### Stored data
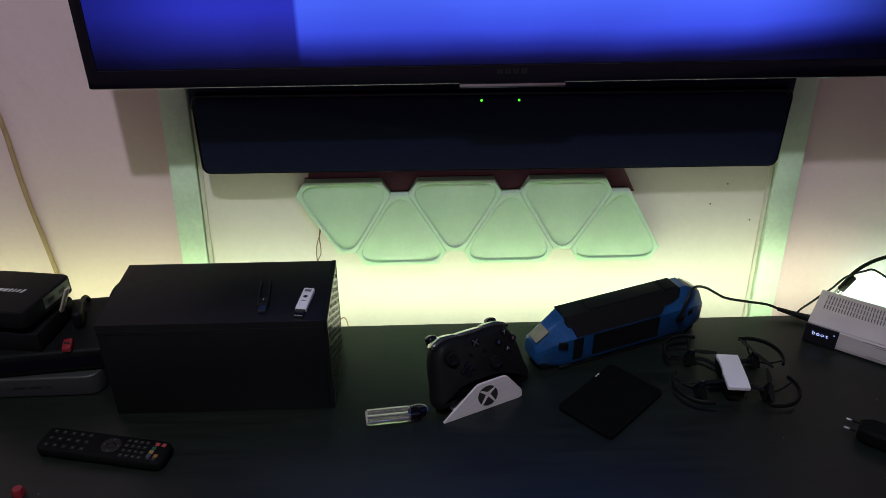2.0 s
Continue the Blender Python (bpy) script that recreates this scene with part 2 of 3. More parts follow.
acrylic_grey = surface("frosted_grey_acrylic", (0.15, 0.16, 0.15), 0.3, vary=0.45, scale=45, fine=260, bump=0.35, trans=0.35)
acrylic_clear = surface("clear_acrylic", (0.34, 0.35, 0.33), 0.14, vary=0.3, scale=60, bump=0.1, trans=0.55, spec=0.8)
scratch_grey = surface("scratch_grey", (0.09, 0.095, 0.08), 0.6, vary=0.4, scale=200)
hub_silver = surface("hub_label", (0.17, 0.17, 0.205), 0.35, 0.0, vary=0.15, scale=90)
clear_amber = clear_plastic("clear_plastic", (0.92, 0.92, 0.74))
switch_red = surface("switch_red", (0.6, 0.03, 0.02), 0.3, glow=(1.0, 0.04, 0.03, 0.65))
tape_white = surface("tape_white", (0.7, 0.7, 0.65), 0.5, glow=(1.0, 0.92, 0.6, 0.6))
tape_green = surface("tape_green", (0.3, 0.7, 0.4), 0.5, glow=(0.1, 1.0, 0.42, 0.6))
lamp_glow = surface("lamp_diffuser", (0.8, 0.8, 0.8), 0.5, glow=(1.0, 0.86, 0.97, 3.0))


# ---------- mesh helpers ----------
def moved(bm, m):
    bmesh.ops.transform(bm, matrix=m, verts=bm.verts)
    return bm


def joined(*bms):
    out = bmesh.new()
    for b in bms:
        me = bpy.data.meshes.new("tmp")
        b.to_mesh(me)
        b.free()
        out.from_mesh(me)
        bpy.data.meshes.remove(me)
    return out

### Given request
Set down all the data again exactly as above, pictures excluded.

### Solution to this problem
2.0 s
Continue the Blender Python (bpy) script that recreates this scene with part 2 of 3. More parts follow.
acrylic_grey = surface("frosted_grey_acrylic", (0.15, 0.16, 0.15), 0.3, vary=0.45, scale=45, fine=260, bump=0.35, trans=0.35)
acrylic_clear = surface("clear_acrylic", (0.34, 0.35, 0.33), 0.14, vary=0.3, scale=60, bump=0.1, trans=0.55, spec=0.8)
scratch_grey = surface("scratch_grey", (0.09, 0.095, 0.08), 0.6, vary=0.4, scale=200)
hub_silver = surface("hub_label", (0.17, 0.17, 0.205), 0.35, 0.0, vary=0.15, scale=90)
clear_amber = clear_plastic("clear_plastic", (0.92, 0.92, 0.74))
switch_red = surface("switch_red", (0.6, 0.03, 0.02), 0.3, glow=(1.0, 0.04, 0.03, 0.65))
tape_white = surface("tape_white", (0.7, 0.7, 0.65), 0.5, glow=(1.0, 0.92, 0.6, 0.6))
tape_green = surface("tape_green", (0.3, 0.7, 0.4), 0.5, glow=(0.1, 1.0, 0.42, 0.6))
lamp_glow = surface("lamp_diffuser", (0.8, 0.8, 0.8), 0.5, glow=(1.0, 0.86, 0.97, 3.0))


# ---------- mesh helpers ----------
def moved(bm, m):
    bmesh.ops.transform(bm, matrix=m, verts=bm.verts)
    return bm


def joined(*bms):
    out = bmesh.new()
    for b in bms:
        me = bpy.data.meshes.new("tmp")
        b.to_mesh(me)
        b.free()
        out.from_mesh(me)
        bpy.data.meshes.remove(me)
    return out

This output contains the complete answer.